An evening on the lake with Daddy was not remarkable. Our talks together never brought about universal peace nor solved the problem of world hunger. But one little girl came a bit closer to finding her place in this big and overwhelming world. Daddy's lack of extensive formal education didn't change the fact that he was the smartest man I knew, and I hung on his every word. He was a walking, talking wealth of information with an enthusiasm that brimmed over and soaked through to my soul.
We gently rocked back and forth as a cool breeze stirred the water under our little fishing boat. I stared intently at the tip of my fishing rod, not daring to shift my gaze for a second, lest I miss that first little bobbing of my line that alerted me to the nibbling deep beneath the surface. "Daddy, Daddy, I've got a bite!" I felt every muscle in my body tighten, waiting for just the right moment to give a little jerk on the line and hook my unsuspecting catch. I was certain, every time that I was reeling in 'the big one.' And Daddy never stole that feeling from me, not even when my 'big one' proved to be difficult to distinguish from the bait. "He was a real fighter! I thought sure he was 20 inches long!" he encouraged as he slipped the little fellow back into the water "to fight another day." No matter the size of my trophy, Moby Dick didn't have a thing on him in my eyes. The pride that swelled up inside could barely be contained in the scrawny frame that was me.
As the sun quietly sank behind the mountains and night crept in around us, our world shrank to the few feet of visible liquid surrounding us. Anything not swallowed up in the darkness was absorbed in the ghostly fog that swirled on the surface of the water. The soft breeze, so welcome only minutes before, now scratched at me with icy fingers, chilling me to the bone. The stillness was disturbed only by the muffled tones of fellow fishermen drifting on the night air.
But none of it mattered. Not the cold. Not the dark. Not even the eerie silence or the black depths beneath me. I was here. I was with my Dad. He had invited me to be part of his world; me, no one else, just me. And the warmth bubbling inside me dispelled any chill from outside.
As precious as our fishing trips were to me, I believe I enjoyed hunting and "ginsenging" even more. If the truth be told, these were merely excuses to spend all day romping in the woods. Equipped with the tools of our chosen sport ... bow and arrow, rifle or ginseng hoe ... off we went to bag our trophy. I should add at this point that Daddy was an excellent marksman, outshooting and outsmarting anyone foolish enough to challenge him. Yet I don't remember ever killing anything on our excursions. When he went hunting alone, we were sure to have squirrel gravy or rabbit stew for supper that night, but never when I went along. He always seemed satisfied to share the day with me, unraveling the mysteries of nature as we walked.
There was the time he woke me early in the morning to track a rabbit through the freshly fallen snow. I must have been about six years old. It didn't strike me as strange at the time that he was following about six feet behind me, carrying the gun.
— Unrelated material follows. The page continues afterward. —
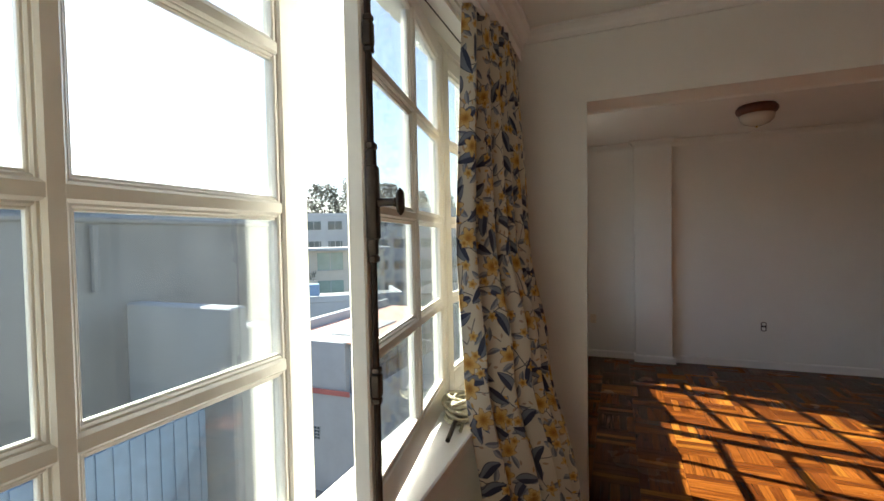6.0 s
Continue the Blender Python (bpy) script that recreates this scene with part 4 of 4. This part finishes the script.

I was in front of him, following the little imprints out of our yard, through the now frozen garden, across a barbed wire fence, and finally up the hill behind our house. Then, without warning, the footprints just stopped. There was no rabbit in sight and no indication of where the little fellow had gone. To my child's mind, it seemed he had taken wing and just flown away. I turned to see Daddy signaling for me to be quiet and pointing to a tuft of high grass directly in front of me. "He's under there. Reach in and catch him," he whispered. As I timidly reached into the little shelter that had formed beneath the snow laden straw, my hands were trembling. I think it was more from anticipation than the cold air, as I thought about the warm little ball of fur that would soon be mine. To this day, I'm not sure who jumped higher when my fingers touched that rabbit's fur. When his feet hit the ground again, he was completely out of reach and almost out of sight. When my feet hit the ground again, I saw Daddy still standing in the same spot, slapping his knee and laughing so hard he could barely breathe. Thirty-five winters and countless snows later, that scene, and many others, still play in my mind's eye.
It's true that my Daddy's name may never make the history books. The name of Adams may belong to other men and other men's descendants. His grandchildren and great-grandchildren have already been written in the branches of other family trees. But the spark that is him will live on. It will live on after he dies. It will live on after I die.
My son comes in, barefoot and breathless, from popping ripe touch-me-nots on the creek bank, and I know it will live on. I feel it rise up inside me when the March winds blow and my memories soar on the kites that we flew together every spring. The sweet fragrance of wild honeysuckle drifts across a warm summer night, and it is reborn. His youngest grandchild stares in wonder at the little green sprouts pushing their way through the dirt where he buried an old potato, and I know it will live on.
The love and respect for the outdoors that Daddy instilled so deep in his children will never die. Our blood runs country. And country it will remain.